(Entries with animation source code)
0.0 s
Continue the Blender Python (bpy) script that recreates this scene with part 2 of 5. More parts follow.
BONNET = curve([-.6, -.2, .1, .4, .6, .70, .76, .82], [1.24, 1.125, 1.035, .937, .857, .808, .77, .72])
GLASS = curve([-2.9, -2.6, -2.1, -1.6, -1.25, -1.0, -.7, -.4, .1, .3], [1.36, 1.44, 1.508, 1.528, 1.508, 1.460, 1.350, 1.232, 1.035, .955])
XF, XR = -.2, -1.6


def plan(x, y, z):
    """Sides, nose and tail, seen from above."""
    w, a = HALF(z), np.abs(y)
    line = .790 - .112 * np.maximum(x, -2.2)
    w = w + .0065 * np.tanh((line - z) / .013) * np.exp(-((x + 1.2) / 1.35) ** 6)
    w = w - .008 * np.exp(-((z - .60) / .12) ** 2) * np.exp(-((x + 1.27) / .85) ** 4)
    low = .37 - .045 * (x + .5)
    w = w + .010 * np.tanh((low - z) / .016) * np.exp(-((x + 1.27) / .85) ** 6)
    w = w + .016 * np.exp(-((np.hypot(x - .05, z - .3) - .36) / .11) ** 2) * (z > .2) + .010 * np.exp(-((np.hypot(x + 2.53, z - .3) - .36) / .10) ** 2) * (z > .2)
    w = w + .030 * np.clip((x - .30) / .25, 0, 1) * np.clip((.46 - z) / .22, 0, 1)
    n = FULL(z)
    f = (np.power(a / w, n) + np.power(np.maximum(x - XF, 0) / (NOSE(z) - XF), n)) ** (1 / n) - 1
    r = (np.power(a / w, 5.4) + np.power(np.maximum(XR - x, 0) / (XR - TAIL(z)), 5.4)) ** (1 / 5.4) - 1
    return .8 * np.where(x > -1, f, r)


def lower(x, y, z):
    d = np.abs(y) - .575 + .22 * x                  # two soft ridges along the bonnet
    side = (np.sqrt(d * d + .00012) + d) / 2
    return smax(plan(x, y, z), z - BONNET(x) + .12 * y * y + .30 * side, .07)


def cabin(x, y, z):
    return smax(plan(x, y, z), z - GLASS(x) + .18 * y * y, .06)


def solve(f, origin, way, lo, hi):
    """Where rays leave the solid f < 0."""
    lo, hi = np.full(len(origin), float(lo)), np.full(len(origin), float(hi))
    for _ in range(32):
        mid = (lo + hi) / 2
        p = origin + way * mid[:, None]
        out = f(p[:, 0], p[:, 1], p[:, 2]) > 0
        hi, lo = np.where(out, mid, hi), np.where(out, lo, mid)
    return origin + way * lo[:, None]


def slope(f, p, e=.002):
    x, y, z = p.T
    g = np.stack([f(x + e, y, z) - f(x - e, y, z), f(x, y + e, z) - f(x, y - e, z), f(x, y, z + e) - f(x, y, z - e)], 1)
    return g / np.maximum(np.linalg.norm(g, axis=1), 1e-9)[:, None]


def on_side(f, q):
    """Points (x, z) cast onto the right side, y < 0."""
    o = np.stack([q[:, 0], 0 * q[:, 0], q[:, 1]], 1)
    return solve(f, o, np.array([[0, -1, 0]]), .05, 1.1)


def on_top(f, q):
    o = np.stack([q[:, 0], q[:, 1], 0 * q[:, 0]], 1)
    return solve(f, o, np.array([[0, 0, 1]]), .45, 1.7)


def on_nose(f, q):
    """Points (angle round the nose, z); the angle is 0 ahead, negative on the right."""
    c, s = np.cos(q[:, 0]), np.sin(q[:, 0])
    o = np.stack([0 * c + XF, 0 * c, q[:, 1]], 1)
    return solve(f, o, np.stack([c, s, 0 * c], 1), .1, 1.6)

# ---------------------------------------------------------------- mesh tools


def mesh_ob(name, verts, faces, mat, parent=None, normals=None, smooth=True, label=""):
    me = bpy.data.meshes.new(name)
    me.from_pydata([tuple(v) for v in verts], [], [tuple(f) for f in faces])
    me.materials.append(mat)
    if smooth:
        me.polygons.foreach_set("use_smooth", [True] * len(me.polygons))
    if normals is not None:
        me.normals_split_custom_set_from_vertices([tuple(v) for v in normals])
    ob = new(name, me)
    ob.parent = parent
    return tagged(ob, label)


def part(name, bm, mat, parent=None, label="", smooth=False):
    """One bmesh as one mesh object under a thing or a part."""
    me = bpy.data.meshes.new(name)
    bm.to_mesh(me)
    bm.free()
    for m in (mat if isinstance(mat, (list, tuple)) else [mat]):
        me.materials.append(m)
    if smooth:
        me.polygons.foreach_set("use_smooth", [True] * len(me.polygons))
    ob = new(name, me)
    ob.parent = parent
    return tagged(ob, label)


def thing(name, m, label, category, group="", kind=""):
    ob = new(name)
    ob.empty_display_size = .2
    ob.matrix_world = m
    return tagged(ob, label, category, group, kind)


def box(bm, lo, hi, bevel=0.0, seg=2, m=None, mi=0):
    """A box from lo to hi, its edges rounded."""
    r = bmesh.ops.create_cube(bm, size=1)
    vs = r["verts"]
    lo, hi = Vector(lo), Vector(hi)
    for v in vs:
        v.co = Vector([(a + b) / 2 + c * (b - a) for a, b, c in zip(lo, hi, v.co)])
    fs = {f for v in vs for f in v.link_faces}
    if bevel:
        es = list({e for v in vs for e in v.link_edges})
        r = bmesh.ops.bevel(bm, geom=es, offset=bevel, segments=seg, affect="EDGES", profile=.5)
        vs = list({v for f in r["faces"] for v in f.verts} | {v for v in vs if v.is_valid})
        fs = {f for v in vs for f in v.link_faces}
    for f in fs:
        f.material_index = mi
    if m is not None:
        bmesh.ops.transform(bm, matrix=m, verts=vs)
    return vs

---

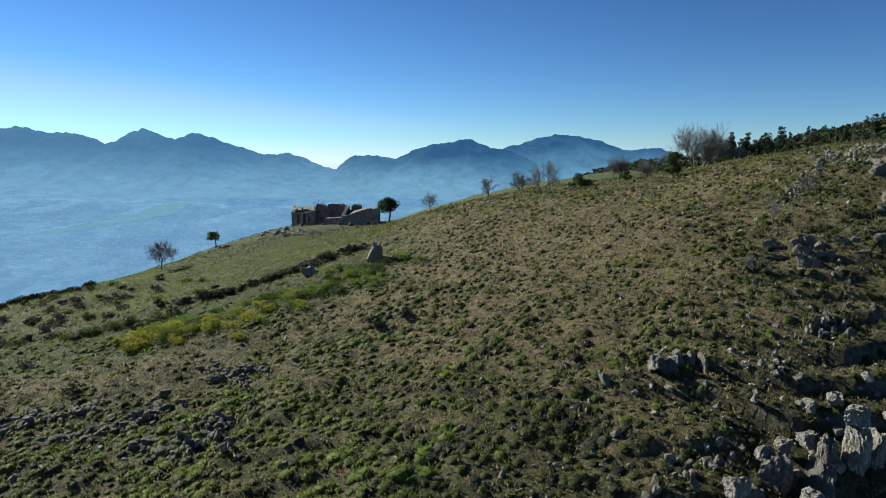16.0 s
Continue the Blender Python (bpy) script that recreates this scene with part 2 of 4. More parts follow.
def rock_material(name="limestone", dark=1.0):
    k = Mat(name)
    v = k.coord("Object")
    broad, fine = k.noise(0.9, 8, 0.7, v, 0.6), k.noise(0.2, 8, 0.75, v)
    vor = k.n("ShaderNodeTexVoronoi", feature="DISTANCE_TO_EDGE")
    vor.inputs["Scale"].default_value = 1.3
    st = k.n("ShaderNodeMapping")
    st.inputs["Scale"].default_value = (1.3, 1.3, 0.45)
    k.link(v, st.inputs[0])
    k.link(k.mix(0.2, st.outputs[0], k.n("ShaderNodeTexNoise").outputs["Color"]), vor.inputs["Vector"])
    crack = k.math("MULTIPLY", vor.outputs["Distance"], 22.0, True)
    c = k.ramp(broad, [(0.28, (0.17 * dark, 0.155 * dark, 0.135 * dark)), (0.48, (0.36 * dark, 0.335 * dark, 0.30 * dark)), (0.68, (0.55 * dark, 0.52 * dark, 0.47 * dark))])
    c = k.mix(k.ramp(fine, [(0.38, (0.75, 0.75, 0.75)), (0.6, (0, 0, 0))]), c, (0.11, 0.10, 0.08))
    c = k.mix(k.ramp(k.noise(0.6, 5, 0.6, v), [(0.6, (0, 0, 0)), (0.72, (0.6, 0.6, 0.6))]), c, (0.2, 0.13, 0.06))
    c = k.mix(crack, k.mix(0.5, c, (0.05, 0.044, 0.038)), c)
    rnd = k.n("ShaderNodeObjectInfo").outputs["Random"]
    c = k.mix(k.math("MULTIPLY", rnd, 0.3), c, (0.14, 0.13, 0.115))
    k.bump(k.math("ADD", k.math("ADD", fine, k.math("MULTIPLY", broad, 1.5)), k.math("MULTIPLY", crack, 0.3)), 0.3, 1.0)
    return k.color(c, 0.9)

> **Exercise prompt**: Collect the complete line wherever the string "that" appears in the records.

> **Completed exercise**:
Continue the Blender Python (bpy) script that recreates this scene with part 2 of 5. More parts follow.
Continue the Blender Python (bpy) script that recreates this scene with part 2 of 4. More parts follow.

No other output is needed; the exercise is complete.